We present a framework based on Geant4 to evaluate the performance of different monolithic positron emission tomography (PET) detector stack setups based on a LYSO:Ce crystal with dimensions 32 mm x 32 mm x 12 mm. The optical properties of the scintillator were matched to measurements using an experimental calibration setup. We obtained a light yield of gLy = 33 000/MeV and an optical mean free path of l(p) = 18 cm. The readout characteristics of the digital sensor array, consisting of 4 x 4 digital photon counter (DPC) sensors from Philips Digital Photon Counting, were implemented to mimic the readout of the scintillation light captured by the DPC array in simulation and experiment. We generated calibration data using the simulation to train a positioning algorithm and determined the position of experimentally measured interactions. The method performed well with a spatial resolution of below 2 mm except for a systematical deviation in one edge of the crystal. Using experimental calibration data to position experimental interactions we obtained a resolution of 1.68 mm. Both in experiment and simulation the detector stack yielded the best performance when using retroreflectors as a wrapping.
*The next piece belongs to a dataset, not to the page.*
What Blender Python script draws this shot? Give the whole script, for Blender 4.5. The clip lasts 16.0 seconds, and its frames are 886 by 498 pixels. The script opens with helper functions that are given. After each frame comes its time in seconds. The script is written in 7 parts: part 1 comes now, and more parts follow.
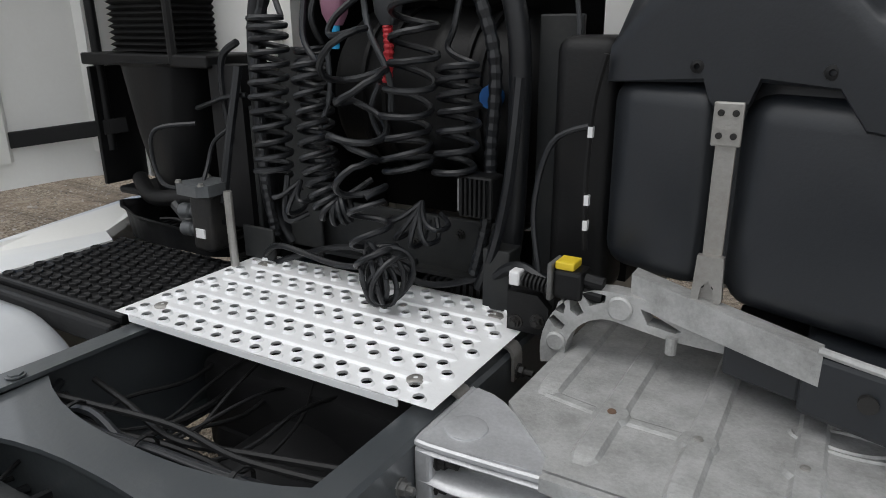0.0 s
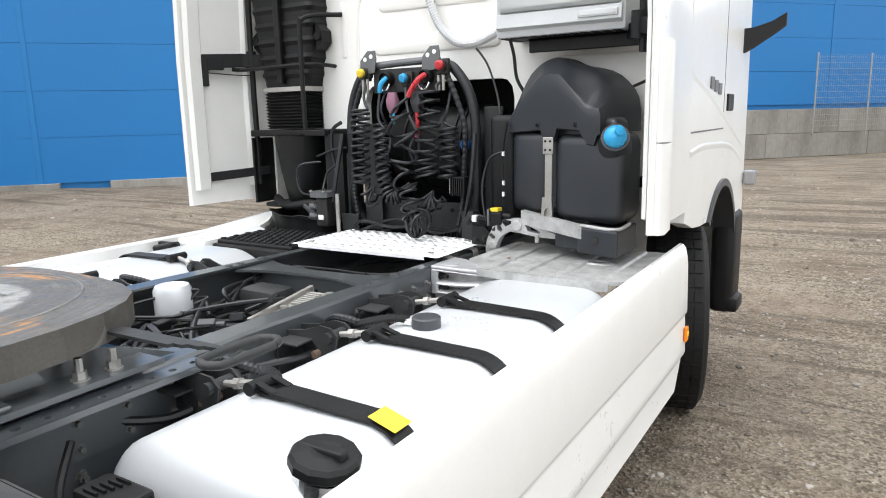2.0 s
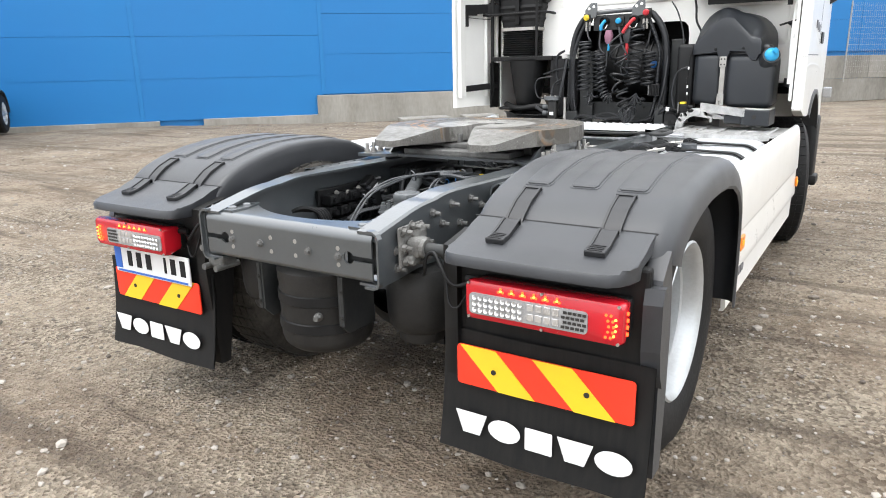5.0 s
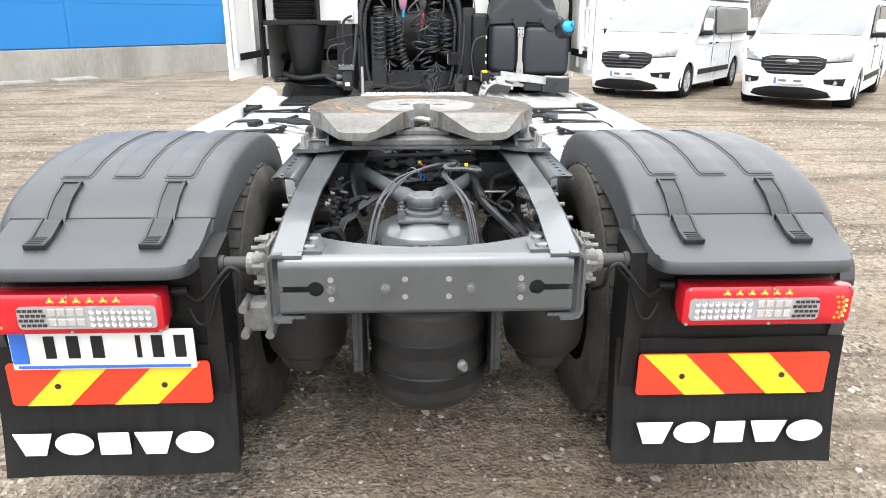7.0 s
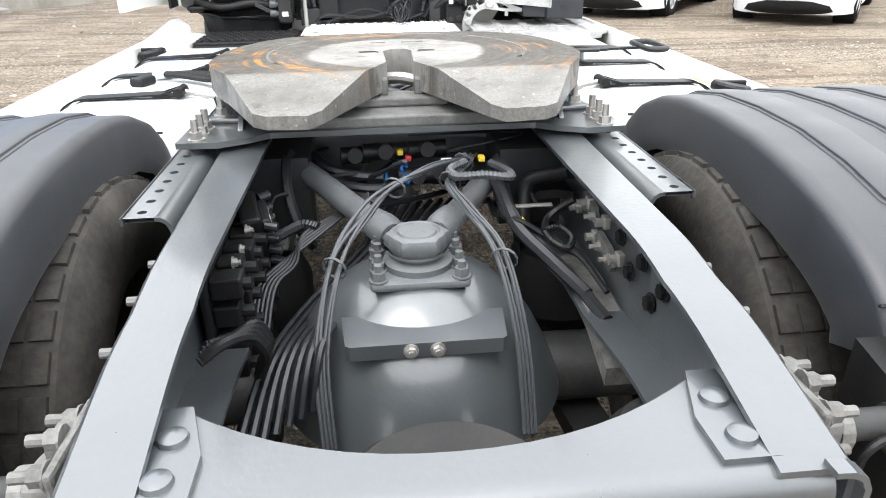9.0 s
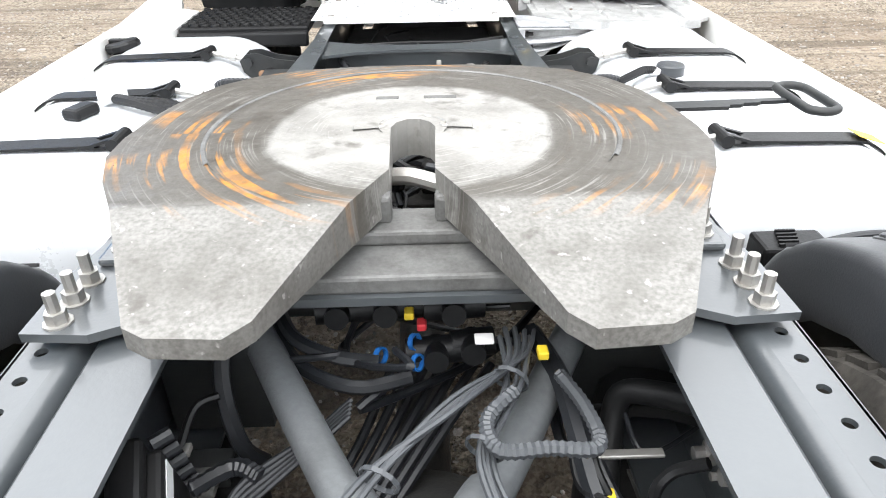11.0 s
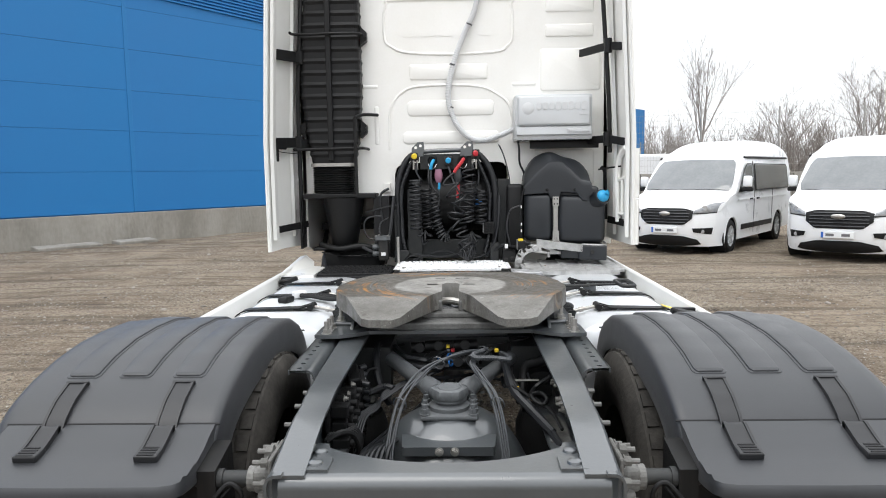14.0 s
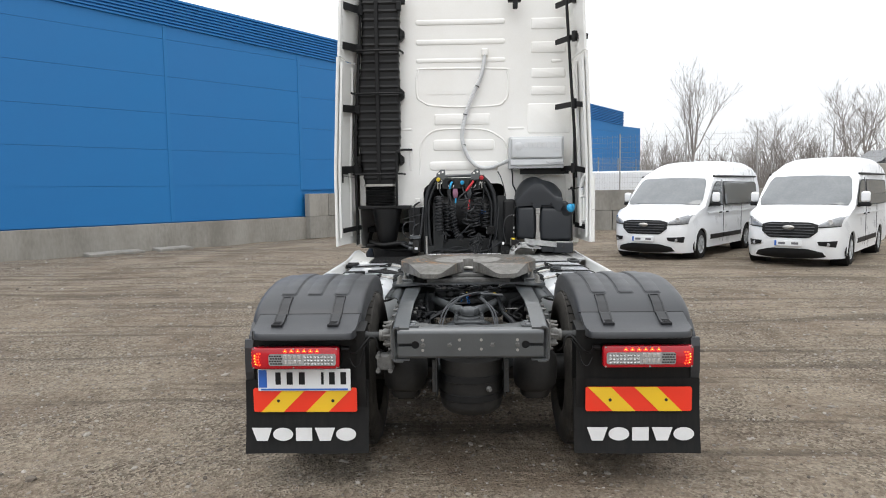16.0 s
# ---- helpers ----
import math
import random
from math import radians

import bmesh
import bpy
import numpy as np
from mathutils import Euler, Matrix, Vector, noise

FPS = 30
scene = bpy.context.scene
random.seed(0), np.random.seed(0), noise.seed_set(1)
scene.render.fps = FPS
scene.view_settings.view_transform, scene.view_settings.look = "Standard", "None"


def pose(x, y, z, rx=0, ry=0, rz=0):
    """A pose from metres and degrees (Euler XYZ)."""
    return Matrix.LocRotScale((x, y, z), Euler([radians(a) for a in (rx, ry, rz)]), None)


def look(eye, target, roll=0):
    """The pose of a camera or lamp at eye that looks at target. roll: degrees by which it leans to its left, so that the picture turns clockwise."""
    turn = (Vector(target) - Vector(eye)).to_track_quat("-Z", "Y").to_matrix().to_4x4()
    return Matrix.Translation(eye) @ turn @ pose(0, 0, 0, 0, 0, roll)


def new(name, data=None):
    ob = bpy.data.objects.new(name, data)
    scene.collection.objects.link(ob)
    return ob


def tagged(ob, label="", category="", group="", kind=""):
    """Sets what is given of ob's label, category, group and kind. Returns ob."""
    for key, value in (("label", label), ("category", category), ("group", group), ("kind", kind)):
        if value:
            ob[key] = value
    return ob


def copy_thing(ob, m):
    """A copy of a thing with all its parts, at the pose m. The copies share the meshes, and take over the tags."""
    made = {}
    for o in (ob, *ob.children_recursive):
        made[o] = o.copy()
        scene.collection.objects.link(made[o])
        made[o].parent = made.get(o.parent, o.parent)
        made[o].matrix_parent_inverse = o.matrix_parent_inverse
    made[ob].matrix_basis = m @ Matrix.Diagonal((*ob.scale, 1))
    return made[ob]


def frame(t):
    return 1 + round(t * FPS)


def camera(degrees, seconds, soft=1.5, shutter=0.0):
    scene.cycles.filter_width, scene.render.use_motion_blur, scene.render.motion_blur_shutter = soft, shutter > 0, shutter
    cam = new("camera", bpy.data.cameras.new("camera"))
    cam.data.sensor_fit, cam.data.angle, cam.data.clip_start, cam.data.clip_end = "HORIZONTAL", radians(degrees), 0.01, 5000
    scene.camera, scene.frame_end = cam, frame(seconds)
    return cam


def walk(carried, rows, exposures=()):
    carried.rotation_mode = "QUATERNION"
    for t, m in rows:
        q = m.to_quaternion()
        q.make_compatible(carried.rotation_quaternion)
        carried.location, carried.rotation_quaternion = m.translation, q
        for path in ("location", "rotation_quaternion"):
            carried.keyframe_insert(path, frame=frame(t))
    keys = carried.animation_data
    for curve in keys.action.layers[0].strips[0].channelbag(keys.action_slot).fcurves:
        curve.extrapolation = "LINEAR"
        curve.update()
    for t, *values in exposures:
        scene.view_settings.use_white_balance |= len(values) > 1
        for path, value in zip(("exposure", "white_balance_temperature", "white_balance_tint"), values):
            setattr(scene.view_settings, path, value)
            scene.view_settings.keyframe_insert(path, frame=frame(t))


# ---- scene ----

In the simulation the additional optical medium used to attach the reflector had a minor influence on the performance. Furthermore, the simulation was used to determine the influence of the optical coupling between scintillator and the glass plate protecting the DPC array. No benefit in the spatial resolution was obtained when changing the optical adhesive from a standard silicon glue to a high refractive-index coupling.